僕は借金しないように、細々と、月に最高で3万円借金してやりくりし、炊飯して節約、当時は永遠と思えるような日々を繰り返した。何度も何度もパワハラもあった。元請けの会社であった事もあり、僕が勤めている会社では「上の会社に失礼がないように」と一切逆らわないルールも存在していた。暗黙の了解と言うやつだ。

 

6カ月間働いた。給料にして三回分である。

 

一切遅刻はしなかった。ありとあらゆるパワハラにも耐えた。上司が部下の許可無しに、休みの日に仕事を入れた日もあるが、抵抗しなかった。恩返ししようと決めていたからだ。

僕は仕事を辞める一か月前に社長に辞めると言う事を伝えるように上司に伝えた。数日後にその事を伝えてないと言う事に勘付いた僕は、伝わってない事が分かり、逃げられないとも思った。友人に伝えたが、そのあと友人に謝罪して、自ら辞めると言う事を、あえて上司の前で電話で「辞める件ですが…」と伝えると、案の定伝わってなかった事が発覚し、やがて半年で何とか辞められるまでに至った。

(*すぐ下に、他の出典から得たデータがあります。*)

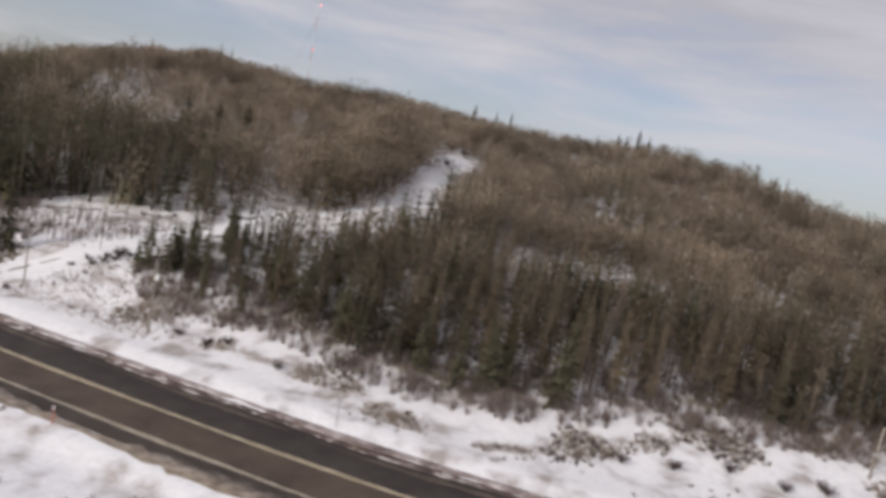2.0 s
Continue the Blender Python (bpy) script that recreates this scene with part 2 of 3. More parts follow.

しかし、退職する時に給与はもらえなかった。もらえる気配すらなかった。

僕は上司と約束し、退職してから数か月後に上司から直接貰える事となった。(それでも計算上では三十万以上もの差額はありますが、請求はしませんでした)

上司が直接支払ってくれたのかもしれない、そんな気がしたからだ。

 

僕はいろんな人に利用されてきた。しかし、恩返ししたいと言う気持ちもあり、周りからどんな事を非難されようとも上司はやっぱり、感謝するべき人として、現在も交友関係が続いている。この他にも、友人からの借金や、芸能界での求人からのレッスンなど、いろんな経験があるけど、省いておく事にしよう。

 

僕は信頼をしようとして、何度も騙された経験・過去がある。その事は代わりようのない事実だけど、それを経験として蓄えた現在の僕がいる。この過去がなかったら、いまの僕はどうなっていただろう。